FCFS (First Come First Served) in Operating Systems - Time & Space Complexity
Analyzing time complexity helps us understand how the FCFS scheduling algorithm performs as the number of processes increases.
We want to know how the work done grows when more processes arrive.
Analyze the time complexity of the following FCFS scheduling code snippet.
for each process in process_list:
wait_time = sum of burst times of all previous processes
turnaround_time = wait_time + current process burst time
record wait_time and turnaround_time
This code calculates waiting and turnaround times for each process in the order they arrive.
Look at what repeats as the input grows.
- Primary operation: For each process, summing burst times of all previous processes.
- How many times: For each of the n processes, it sums up to n-1 previous burst times.
As the number of processes increases, the total work grows faster because each process sums more burst times.
| Input Size (n) | Approx. Operations |
|---|---|
| 10 | About 55 sums (1+2+...+9) |
| 100 | About 4,950 sums |
| 1000 | About 499,500 sums |
Pattern observation: The total operations grow roughly like the square of the number of processes.
Time Complexity: O(n2)
This means the work needed grows quickly as more processes are added, because each process waits for all before it.

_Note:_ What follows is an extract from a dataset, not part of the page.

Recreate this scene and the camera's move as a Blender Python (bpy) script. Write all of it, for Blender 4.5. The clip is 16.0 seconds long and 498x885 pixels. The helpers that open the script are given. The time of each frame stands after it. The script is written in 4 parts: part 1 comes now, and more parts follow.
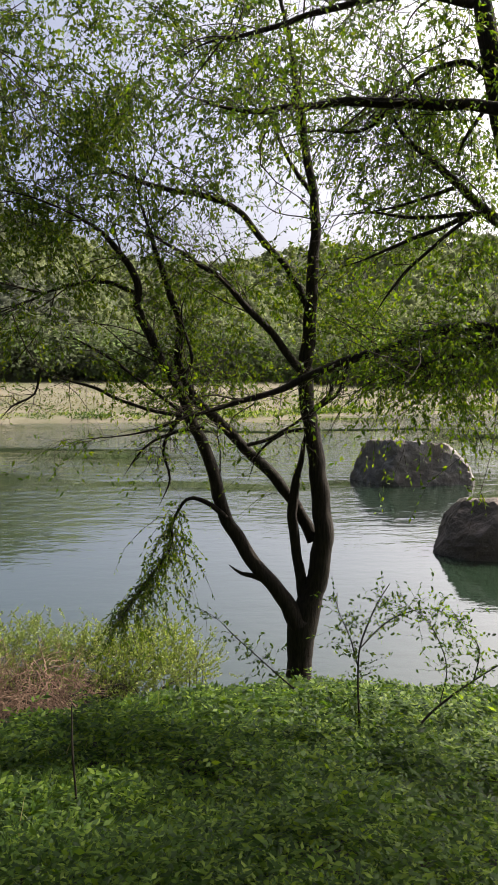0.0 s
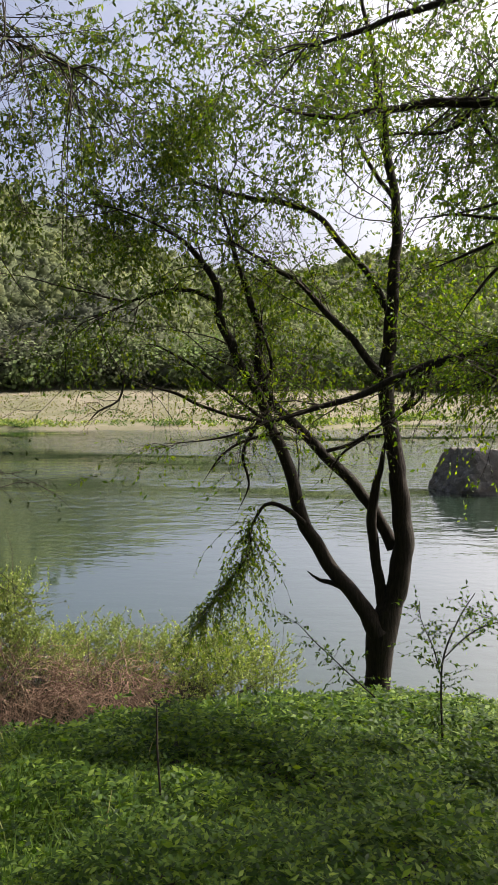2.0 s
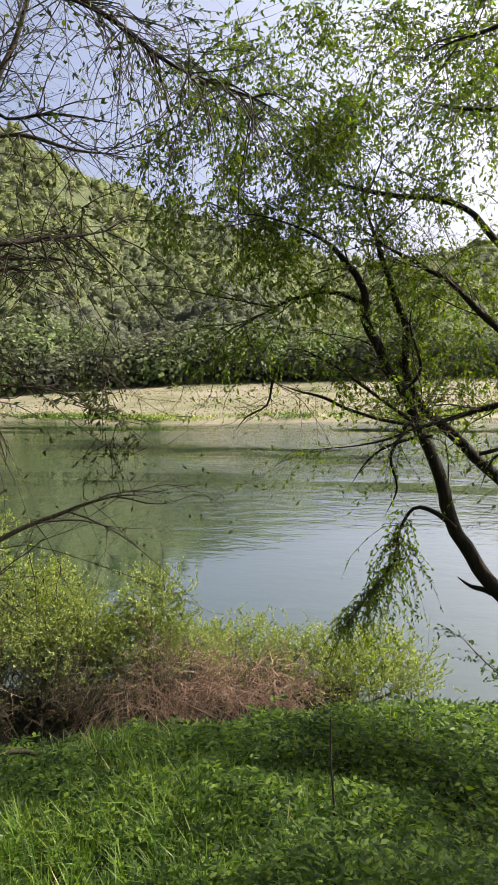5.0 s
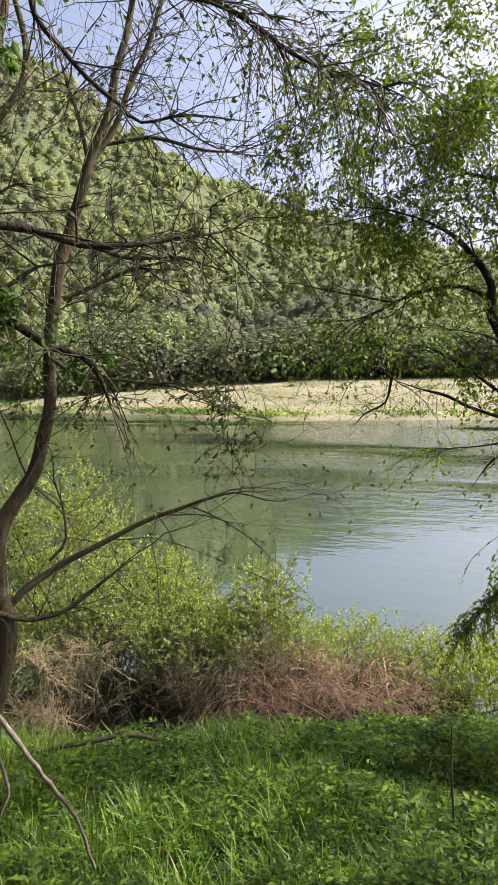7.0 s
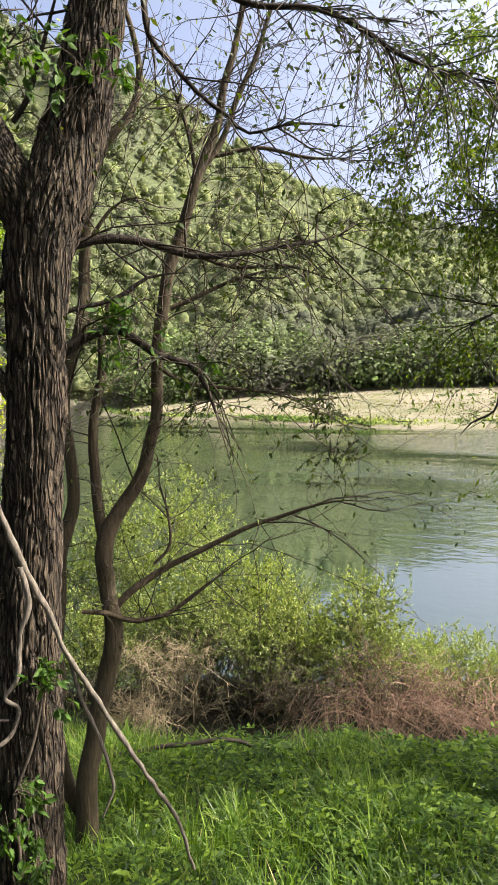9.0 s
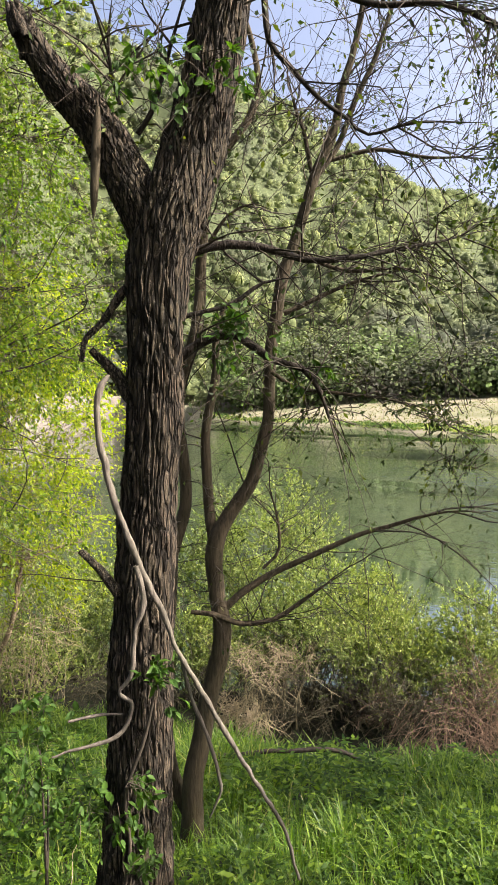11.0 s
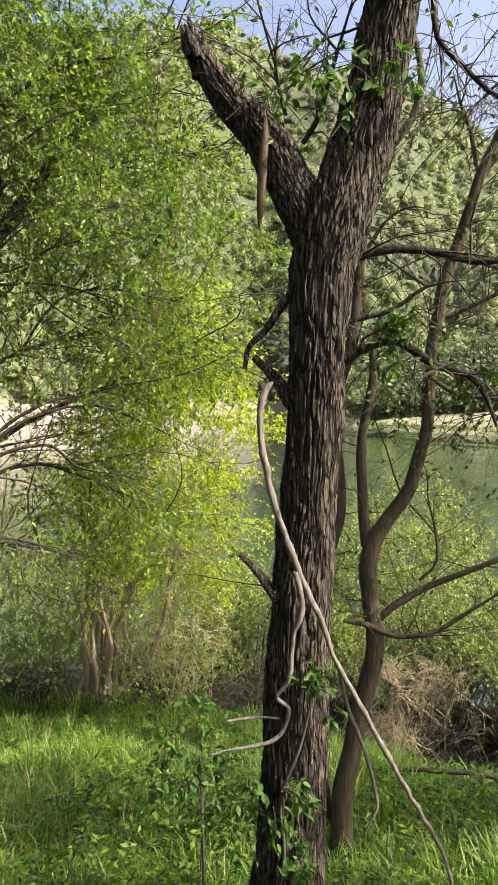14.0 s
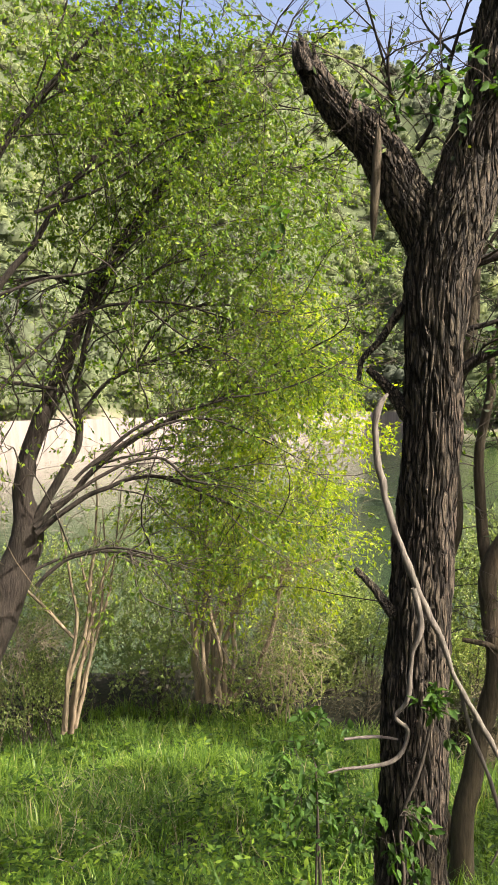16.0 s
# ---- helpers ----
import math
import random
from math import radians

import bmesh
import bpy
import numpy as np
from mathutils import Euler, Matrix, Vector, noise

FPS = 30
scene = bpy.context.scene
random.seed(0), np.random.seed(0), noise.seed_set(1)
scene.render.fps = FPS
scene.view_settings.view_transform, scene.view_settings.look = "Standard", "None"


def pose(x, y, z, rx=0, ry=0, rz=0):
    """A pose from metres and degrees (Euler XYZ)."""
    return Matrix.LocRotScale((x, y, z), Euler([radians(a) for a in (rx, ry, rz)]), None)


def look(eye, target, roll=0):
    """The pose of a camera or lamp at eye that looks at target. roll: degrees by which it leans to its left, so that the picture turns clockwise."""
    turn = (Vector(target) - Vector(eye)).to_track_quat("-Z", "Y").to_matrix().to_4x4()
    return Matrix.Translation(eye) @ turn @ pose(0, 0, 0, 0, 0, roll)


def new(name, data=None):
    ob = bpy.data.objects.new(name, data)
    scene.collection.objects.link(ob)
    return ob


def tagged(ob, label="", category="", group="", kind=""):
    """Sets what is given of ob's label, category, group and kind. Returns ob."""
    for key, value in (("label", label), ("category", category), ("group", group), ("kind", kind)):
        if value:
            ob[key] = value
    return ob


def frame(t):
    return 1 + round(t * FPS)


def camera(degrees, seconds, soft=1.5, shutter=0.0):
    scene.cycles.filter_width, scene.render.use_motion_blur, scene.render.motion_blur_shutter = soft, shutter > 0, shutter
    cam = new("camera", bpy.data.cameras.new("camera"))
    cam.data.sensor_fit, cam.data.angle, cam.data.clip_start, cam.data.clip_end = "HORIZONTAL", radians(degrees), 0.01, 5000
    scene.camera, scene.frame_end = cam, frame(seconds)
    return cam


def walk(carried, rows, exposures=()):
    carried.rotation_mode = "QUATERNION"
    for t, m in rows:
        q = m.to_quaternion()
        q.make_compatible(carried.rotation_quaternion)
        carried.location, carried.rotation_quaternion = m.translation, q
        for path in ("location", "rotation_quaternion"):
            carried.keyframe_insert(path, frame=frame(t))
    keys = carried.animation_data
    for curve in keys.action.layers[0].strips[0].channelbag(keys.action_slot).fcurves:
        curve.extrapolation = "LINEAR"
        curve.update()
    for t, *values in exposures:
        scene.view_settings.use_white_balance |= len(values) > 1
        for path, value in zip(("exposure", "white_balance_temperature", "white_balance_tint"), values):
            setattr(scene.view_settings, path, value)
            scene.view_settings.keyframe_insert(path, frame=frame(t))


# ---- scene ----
cam = camera(38.85, 16.0)
# seconds, eye, yaw to the left, pitch, roll
ROWS = [
    (0.0, 0.000, 0.000, 5.500, 0.00, -5.30, -0.00),
    (0.5, -0.014, -0.004, 5.491, 1.22, -5.17, -0.05),
    (1.0, -0.022, -0.008, 5.486, 2.69, -5.09, -0.13),
    (1.5, -0.035, -0.016, 5.482, 4.44, -4.92, -0.25),
    (2.0, -0.046, -0.021, 5.482, 6.07, -4.69, -0.20),
    (2.5, -0.056, -0.022, 5.487, 7.73, -4.50, -0.25),
    (3.0, -0.083, -0.029, 5.491, 9.14, -4.42, -0.25),
    (3.2, -0.099, -0.033, 5.496, 9.69, -4.45, -0.22),
    (5.3, -0.313, -0.078, 5.625, 17.50, -5.37, -1.30),
    (5.5, -0.325, -0.075, 5.626, 18.56, -5.40, -1.11),
    (6.0, -0.341, -0.069, 5.623, 21.00, -5.46, -1.20),
    (6.5, -0.347, -0.066, 5.623, 23.18, -5.47, -1.25),
    (7.0, -0.351, -0.066, 5.626, 25.07, -5.35, -1.20),
    (7.5, -0.356, -0.065, 5.631, 27.22, -5.13, -1.34),
    (8.0, -0.361, -0.065, 5.631, 29.33, -4.93, -1.43),
    (8.5, -0.368, -0.064, 5.622, 31.35, -4.72, -1.45),
    (9.0, -0.373, -0.065, 5.625, 33.13, -4.55, -1.23),
    (9.2, -0.378, -0.065, 5.625, 33.99, -4.49, -1.08),
    (11.3, -0.415, -0.070, 5.621, 42.73, -3.93, -0.77),
    (11.5, -0.419, -0.079, 5.623, 43.34, -3.95, -0.73),
    (12.0, -0.429, -0.086, 5.623, 45.00, -3.90, -0.60),
    (12.5, -0.437, -0.088, 5.623, 46.67, -3.85, -0.50),
    (13.0, -0.445, -0.094, 5.625, 48.67, -3.77, -0.47),
    (13.5, -0.454, -0.100, 5.626, 50.87, -3.57, -0.47),
    (14.0, -0.463, -0.111, 5.626, 53.33, -3.31, -0.62),
    (14.5, -0.473, -0.114, 5.629, 55.64, -3.03, -0.76),
    (15.0, -0.480, -0.122, 5.630, 57.82, -2.77, -0.92),
    (15.5, -0.484, -0.126, 5.630, 59.78, -2.48, -1.17),
    (16.0, -0.490, -0.137, 5.633, 61.76, -2.24, -1.40),
]
walk(cam, [(t, pose(x, y, z, 90 + pitch, -roll, yaw)) for t, x, y, z, yaw, pitch, roll in ROWS],
     exposures=[(0.0, 1.0), (3.0, 1.2), (5.5, 1.44), (9.0, 1.82), (11.5, 1.88), (12.5, 1.96), (16.0, 1.9)])

# ---- light ----
SUN_YAW, SUN_HIGH = -60.0, 42.0     # degrees right of the first view, and above the horizon
world = bpy.data.worlds.new("sky")
scene.world = world
world.use_nodes = True
wn = world.node_tree.nodes
sky = wn.new("ShaderNodeTexSky")
sky.sky_type, sky.sun_disc = "NISHITA", False
sky.sun_elevation, sky.sun_rotation = radians(SUN_HIGH), radians(-SUN_YAW)
sky.air_density, sky.dust_density, sky.ozone_density = 0.5, 9.0, 1.0
wn["Background"].inputs["Strength"].default_value = 0.15
world.node_tree.links.new(sky.outputs[0], wn["Background"].inputs["Color"])
sun = new("sun", bpy.data.lights.new("sun", "SUN"))
sun.data.energy, sun.data.angle, sun.data.color = 5.0, radians(0.6), (1.0, 0.91, 0.8)
sd = Vector((-math.sin(radians(SUN_YAW)) * math.cos(radians(SUN_HIGH)), math.cos(radians(SUN_YAW)) * math.cos(radians(SUN_HIGH)), math.sin(radians(SUN_HIGH))))
sun.matrix_world = look(sd * 100, (0, 0, 0))


# ---- materials ----
def nodes(name):
    m = bpy.data.materials.new(name)
    m.use_nodes = True
    n, l = m.node_tree.nodes, m.node_tree.links
    return m, n, l, n["Principled BSDF"]


def coords(n, l, scale):
    g = n.new("ShaderNodeNewGeometry")
    k = n.new("ShaderNodeMapping")
    k.inputs["Scale"].default_value = scale
    l.new(g.outputs["Position"], k.inputs["Vector"])
    return k.outputs[0]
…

[X] Wrong: "Calculating waiting times in FCFS is always fast and simple, so it must be O(n)."
[OK] Correct: Because each process's wait time depends on all previous processes, the total work adds up more than just once per process.
Understanding how FCFS scales helps you explain scheduling choices clearly and shows you can think about how algorithms behave as systems grow.
"What if we stored cumulative burst times as we go instead of summing each time? How would the time complexity change?"